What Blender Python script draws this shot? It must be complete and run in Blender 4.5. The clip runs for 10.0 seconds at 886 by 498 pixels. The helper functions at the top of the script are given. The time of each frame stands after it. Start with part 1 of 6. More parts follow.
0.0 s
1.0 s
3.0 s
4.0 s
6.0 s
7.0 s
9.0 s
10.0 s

---

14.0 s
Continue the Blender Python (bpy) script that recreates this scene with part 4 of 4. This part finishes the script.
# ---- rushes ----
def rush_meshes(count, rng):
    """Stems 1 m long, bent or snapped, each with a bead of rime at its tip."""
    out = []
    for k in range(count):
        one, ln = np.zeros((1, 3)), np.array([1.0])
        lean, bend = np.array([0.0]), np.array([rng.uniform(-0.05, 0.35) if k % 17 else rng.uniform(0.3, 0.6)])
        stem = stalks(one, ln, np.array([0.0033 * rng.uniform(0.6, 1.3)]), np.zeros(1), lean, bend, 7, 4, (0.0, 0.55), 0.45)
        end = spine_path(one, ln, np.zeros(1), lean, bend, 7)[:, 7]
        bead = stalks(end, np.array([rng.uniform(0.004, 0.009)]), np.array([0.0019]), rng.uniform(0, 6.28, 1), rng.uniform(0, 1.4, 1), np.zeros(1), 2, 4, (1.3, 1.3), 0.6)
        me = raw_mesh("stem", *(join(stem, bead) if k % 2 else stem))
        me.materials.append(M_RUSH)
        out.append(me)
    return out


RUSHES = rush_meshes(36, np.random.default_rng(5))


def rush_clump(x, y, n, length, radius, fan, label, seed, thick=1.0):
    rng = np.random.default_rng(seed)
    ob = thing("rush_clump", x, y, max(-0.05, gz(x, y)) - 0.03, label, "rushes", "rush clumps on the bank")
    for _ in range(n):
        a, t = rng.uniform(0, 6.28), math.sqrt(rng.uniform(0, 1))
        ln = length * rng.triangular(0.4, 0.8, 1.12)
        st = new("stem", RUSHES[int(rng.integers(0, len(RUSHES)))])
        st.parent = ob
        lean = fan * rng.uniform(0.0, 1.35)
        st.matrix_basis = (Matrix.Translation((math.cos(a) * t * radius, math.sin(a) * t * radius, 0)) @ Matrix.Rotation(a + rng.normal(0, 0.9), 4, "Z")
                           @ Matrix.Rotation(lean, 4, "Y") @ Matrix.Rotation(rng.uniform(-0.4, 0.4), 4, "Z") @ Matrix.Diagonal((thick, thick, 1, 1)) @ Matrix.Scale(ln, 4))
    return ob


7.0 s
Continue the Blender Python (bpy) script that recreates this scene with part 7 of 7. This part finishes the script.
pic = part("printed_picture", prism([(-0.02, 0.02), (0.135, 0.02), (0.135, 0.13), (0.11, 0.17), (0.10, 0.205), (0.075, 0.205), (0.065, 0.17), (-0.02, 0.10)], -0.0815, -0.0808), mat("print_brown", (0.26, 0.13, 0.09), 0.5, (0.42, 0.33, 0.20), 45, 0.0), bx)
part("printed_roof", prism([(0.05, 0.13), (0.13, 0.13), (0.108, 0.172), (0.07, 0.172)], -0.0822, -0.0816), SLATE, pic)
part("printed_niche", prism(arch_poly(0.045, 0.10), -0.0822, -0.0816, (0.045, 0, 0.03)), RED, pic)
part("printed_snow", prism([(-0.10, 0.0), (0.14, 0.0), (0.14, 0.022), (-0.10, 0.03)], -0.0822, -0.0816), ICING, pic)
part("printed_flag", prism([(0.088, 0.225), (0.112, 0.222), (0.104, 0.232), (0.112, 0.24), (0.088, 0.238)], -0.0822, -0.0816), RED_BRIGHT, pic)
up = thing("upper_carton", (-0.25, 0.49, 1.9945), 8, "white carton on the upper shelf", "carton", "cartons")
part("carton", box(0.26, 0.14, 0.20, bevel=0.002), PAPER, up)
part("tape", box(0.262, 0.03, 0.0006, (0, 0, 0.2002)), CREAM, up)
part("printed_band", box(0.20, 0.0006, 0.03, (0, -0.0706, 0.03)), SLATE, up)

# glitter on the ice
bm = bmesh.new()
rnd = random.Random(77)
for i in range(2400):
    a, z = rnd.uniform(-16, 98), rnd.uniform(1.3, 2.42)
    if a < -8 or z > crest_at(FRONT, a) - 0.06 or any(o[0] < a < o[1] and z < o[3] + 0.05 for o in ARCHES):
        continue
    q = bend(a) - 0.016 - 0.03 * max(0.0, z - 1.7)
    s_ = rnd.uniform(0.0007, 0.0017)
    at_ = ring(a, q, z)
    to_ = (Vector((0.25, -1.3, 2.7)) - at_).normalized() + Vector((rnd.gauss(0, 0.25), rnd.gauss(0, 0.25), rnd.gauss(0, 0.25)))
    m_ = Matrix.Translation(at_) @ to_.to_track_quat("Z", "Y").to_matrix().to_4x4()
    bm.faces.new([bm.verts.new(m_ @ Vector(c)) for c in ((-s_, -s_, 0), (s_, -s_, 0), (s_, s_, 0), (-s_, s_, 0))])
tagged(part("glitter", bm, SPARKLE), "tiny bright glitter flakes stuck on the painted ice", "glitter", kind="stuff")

---

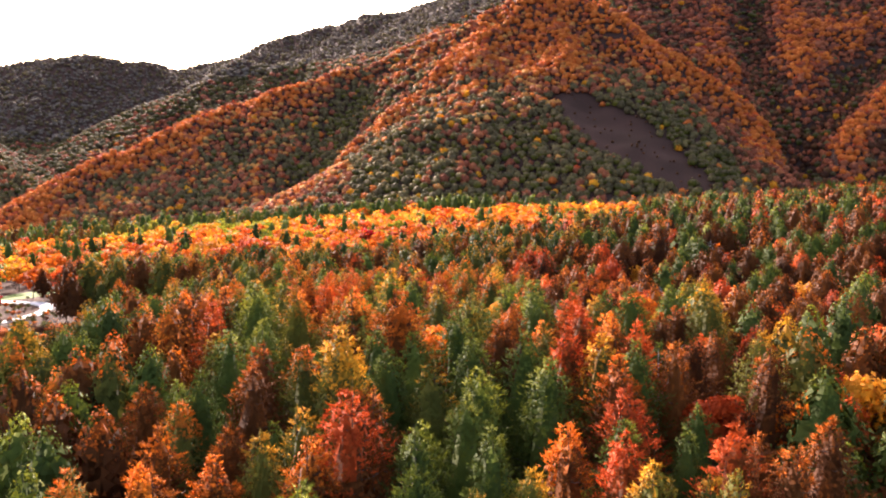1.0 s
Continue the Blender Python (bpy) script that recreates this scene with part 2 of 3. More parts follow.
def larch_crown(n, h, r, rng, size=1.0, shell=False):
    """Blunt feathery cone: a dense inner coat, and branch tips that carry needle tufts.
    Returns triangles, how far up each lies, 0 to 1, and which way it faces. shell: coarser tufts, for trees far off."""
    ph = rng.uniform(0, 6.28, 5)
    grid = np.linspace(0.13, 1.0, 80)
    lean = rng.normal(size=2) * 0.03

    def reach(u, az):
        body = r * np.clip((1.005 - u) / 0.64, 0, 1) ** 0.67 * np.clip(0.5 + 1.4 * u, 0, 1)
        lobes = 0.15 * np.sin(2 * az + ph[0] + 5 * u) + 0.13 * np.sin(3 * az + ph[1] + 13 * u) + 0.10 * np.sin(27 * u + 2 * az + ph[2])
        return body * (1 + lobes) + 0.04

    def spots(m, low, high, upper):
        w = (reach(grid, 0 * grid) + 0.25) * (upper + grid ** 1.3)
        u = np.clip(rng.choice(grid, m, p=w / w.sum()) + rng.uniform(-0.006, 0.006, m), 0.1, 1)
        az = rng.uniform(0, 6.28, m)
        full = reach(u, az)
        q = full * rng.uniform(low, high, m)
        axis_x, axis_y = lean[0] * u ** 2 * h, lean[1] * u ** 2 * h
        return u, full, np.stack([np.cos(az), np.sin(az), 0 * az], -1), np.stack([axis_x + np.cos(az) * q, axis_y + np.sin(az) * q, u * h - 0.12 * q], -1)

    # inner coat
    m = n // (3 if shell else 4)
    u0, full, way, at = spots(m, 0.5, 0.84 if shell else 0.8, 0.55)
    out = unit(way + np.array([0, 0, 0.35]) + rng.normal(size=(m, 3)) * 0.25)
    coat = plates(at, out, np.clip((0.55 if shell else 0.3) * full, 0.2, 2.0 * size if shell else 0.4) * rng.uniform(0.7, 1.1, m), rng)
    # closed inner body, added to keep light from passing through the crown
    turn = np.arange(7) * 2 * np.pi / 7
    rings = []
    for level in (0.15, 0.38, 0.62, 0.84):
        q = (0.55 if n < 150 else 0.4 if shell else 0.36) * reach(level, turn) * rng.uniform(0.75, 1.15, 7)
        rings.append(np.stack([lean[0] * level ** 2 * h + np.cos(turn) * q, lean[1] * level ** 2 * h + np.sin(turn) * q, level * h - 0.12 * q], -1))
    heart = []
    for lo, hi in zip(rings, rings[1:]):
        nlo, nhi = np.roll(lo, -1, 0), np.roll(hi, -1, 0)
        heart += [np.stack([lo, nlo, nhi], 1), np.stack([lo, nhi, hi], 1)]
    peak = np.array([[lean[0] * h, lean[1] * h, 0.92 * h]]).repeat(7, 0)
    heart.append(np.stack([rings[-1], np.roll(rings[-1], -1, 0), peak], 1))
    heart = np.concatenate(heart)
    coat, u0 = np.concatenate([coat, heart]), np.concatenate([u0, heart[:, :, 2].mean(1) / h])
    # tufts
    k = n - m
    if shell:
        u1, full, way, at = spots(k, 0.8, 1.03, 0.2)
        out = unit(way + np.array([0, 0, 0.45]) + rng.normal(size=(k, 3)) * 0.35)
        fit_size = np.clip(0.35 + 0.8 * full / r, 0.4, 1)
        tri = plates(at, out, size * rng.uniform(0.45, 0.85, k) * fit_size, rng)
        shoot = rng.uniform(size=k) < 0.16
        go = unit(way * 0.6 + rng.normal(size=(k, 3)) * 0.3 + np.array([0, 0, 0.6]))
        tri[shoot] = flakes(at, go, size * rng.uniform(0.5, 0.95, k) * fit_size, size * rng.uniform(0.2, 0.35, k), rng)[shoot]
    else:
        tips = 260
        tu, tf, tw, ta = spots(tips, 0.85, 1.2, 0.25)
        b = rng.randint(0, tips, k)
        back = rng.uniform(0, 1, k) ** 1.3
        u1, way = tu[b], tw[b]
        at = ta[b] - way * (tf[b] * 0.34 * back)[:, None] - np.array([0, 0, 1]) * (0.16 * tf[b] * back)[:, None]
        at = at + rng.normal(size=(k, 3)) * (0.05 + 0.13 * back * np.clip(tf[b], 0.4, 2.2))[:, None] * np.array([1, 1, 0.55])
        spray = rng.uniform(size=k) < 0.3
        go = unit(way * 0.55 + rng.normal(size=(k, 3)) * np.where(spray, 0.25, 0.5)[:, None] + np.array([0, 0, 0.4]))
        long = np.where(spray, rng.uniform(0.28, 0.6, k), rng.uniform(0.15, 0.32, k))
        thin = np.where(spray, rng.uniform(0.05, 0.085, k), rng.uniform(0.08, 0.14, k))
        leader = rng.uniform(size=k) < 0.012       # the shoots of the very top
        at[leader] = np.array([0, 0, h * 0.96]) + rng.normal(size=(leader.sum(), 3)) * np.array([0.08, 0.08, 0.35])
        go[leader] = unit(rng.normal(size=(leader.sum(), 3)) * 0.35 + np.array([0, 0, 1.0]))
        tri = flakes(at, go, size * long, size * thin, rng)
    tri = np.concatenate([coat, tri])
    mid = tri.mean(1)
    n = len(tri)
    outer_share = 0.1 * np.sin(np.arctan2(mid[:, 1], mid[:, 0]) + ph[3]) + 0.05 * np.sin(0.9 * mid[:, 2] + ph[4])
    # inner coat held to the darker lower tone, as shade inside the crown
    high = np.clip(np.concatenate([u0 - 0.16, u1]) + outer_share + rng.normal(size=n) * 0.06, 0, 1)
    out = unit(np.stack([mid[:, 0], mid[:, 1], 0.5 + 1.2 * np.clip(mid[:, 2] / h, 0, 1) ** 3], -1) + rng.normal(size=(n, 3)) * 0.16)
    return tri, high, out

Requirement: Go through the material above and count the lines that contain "follow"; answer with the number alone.

Response to the task: 2